Thursday, March 29, 2012

Gender disparity in tech: Free classes bucking the trend?

I recently facilitated a class on Object Oriented Programming with Java. I helped coordinate with the teacher and students to get everyone together at the right time and place for the class, and pass messages to/from the teacher. The class was free and community-organized so there was no traditional academic structure. Anyone who wanted could come.

Half way through the class I noticed something interesting.

At least 75% of the class was made up by women. When asked, most of the students (both male and female) had practically zero programming experience and mostly worked in web development or graphic design.
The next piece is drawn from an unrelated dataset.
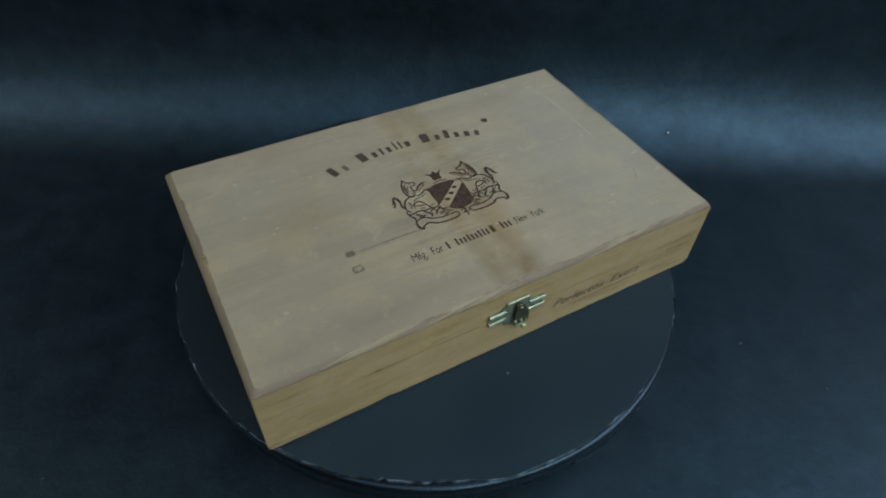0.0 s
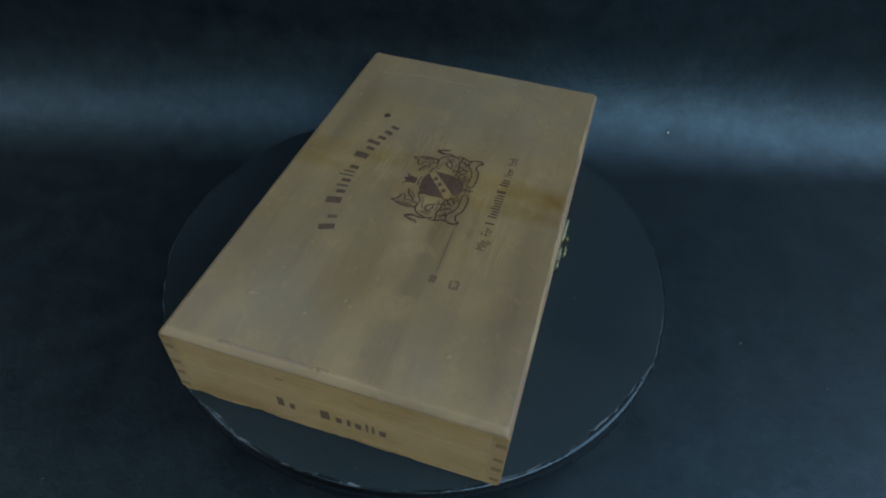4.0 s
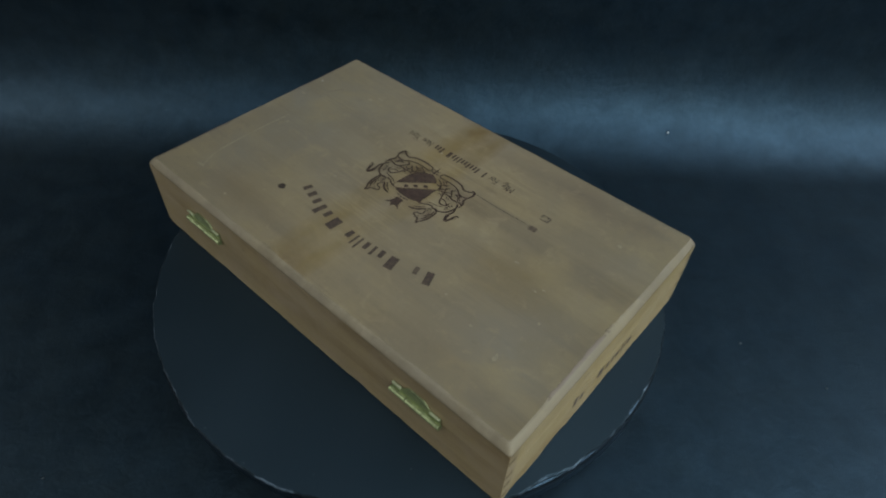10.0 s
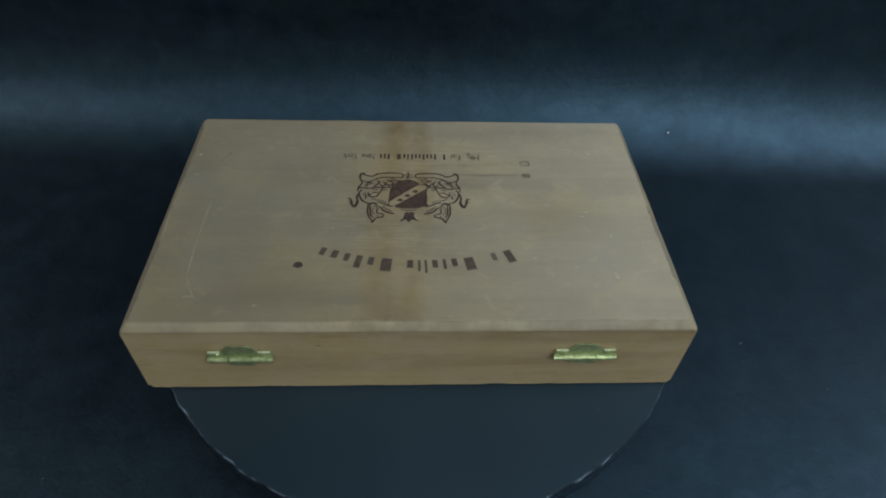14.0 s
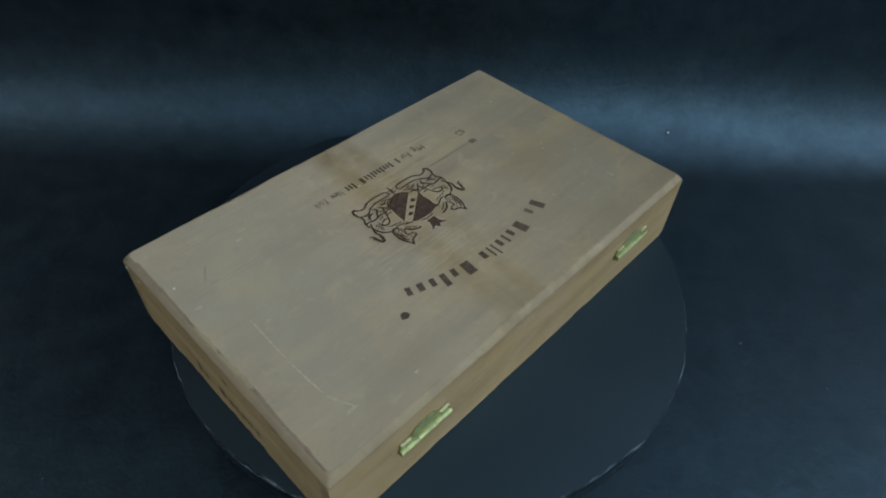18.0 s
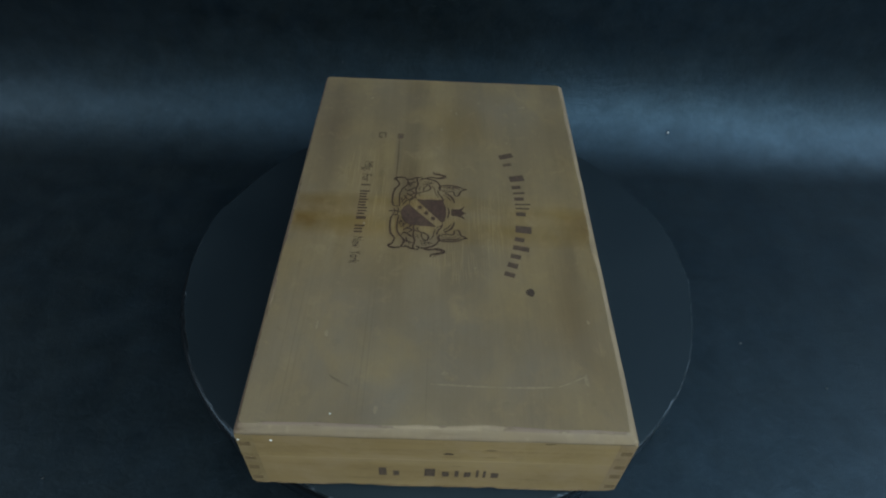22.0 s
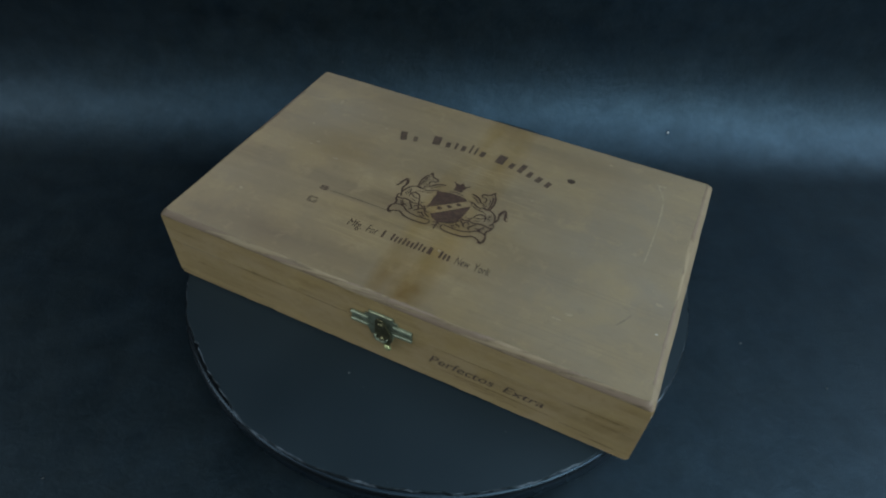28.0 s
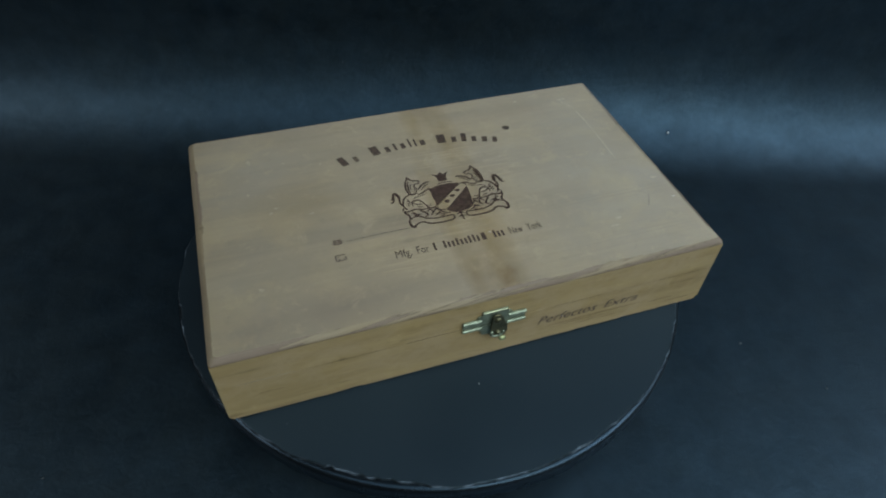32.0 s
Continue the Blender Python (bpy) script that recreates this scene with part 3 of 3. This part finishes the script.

I was trying to figure out why such a class would bring so many women when all I usually hear is how women are under-represented in tech fields. Then I remembered how most of the classes put together by this organization have a significant female attendance, on average. Almost all of the advertising for these classes is word of mouth, and since many of the organizers are female it makes sense that their social networks would comprise at least partially of women or women-centric user groups.

Now i'm thinking more about the dynamic that males have with each other and how that relates to them getting into the tech field. Would they be less likely to jump into classes if they knew they'd be the only woman in the class? Some might say no, but i've been in classes with all women and it can be a little intimidating for me, a guy. If the entire tech field was dominated by women, would there be a stigma against men getting into tech, because it might mean men are being "girly"?

Of course this was just one class so it's impossible to take anything solid away from something like how many people attended. But my guess is if there were women teaching classes to women, there might be a bigger turn out than is expected in more typical academic settings.